Collect every line that includes the string "recreates".

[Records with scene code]
★ ★ ★
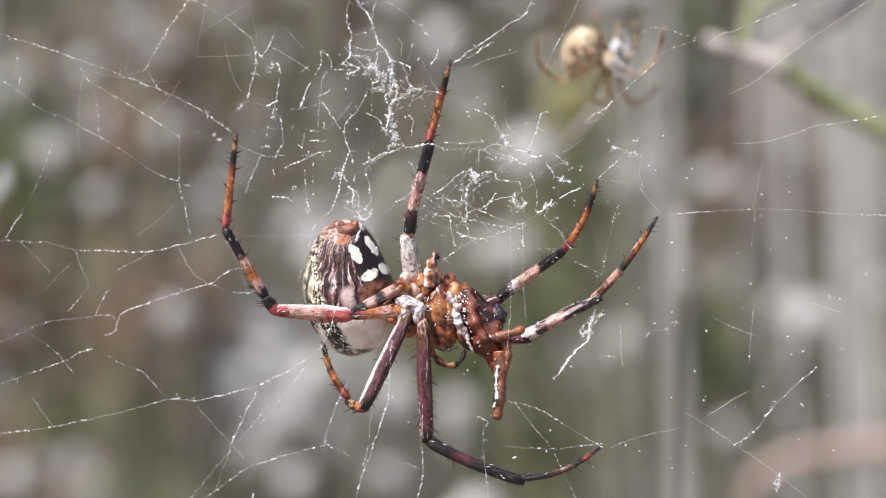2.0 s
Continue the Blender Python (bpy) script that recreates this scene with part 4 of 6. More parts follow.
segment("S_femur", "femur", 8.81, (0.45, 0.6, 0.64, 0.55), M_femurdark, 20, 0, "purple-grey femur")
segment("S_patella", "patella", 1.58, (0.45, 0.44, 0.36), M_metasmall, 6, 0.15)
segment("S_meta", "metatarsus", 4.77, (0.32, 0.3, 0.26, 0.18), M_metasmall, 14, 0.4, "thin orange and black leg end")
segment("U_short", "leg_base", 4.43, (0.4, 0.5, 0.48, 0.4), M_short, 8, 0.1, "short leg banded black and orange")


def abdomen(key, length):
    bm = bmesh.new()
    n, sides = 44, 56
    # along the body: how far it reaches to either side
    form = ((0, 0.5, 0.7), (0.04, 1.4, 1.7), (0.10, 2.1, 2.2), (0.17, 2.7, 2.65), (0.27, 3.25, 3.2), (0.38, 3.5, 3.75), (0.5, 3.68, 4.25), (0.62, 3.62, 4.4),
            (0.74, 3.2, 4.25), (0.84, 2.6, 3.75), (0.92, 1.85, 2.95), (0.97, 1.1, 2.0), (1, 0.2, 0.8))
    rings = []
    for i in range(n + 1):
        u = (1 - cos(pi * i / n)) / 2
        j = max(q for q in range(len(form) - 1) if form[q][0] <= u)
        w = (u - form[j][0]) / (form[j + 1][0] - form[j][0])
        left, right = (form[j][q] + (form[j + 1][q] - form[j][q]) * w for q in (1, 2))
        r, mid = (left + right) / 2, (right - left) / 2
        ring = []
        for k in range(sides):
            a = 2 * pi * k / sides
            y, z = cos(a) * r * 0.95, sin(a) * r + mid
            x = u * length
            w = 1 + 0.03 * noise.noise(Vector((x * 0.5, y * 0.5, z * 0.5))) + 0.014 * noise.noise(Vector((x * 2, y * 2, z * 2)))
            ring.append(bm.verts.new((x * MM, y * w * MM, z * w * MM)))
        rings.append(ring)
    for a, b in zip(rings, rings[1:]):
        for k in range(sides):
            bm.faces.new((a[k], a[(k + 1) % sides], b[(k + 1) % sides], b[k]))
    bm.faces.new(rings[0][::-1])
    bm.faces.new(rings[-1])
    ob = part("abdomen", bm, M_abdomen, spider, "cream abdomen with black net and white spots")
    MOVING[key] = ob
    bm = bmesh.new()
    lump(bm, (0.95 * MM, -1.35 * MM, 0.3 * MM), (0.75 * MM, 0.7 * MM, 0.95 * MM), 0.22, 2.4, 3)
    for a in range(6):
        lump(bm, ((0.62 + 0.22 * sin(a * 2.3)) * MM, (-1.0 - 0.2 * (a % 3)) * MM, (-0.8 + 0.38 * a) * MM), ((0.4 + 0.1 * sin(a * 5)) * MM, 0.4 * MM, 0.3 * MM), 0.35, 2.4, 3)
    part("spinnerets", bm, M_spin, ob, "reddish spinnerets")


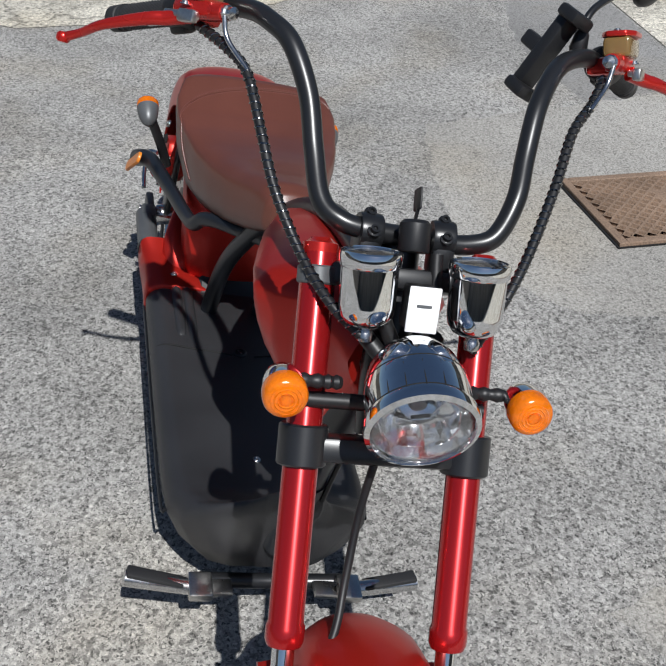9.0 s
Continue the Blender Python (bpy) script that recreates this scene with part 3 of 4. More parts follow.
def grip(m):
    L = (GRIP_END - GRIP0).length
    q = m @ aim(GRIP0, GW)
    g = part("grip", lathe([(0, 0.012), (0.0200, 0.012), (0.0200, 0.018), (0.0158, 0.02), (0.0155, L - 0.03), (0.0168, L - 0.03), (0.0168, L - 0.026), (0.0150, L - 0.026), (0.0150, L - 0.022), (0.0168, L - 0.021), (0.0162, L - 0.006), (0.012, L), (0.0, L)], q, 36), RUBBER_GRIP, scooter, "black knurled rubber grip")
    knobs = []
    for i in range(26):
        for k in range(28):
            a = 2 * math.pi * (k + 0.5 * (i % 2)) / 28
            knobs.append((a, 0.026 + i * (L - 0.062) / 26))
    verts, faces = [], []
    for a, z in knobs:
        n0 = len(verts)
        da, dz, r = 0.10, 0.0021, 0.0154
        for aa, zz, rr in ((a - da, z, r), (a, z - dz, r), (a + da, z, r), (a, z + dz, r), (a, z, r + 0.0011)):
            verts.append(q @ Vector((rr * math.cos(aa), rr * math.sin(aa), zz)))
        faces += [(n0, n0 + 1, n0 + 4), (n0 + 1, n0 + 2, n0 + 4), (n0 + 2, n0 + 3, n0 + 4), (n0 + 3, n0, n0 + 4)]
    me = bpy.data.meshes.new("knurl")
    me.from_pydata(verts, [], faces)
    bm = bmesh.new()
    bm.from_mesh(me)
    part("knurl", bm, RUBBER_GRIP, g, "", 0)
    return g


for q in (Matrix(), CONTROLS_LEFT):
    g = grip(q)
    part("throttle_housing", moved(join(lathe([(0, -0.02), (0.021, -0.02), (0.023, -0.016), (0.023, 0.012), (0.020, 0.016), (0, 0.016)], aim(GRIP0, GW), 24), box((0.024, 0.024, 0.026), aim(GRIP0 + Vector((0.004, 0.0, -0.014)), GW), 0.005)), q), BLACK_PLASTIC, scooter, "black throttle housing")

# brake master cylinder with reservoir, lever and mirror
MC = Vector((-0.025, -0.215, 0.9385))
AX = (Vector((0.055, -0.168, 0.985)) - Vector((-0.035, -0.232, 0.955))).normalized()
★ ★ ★
■ **Response for this exercise**:
Continue the Blender Python (bpy) script that recreates this scene with part 4 of 6. More parts follow.
Continue the Blender Python (bpy) script that recreates this scene with part 3 of 4. More parts follow.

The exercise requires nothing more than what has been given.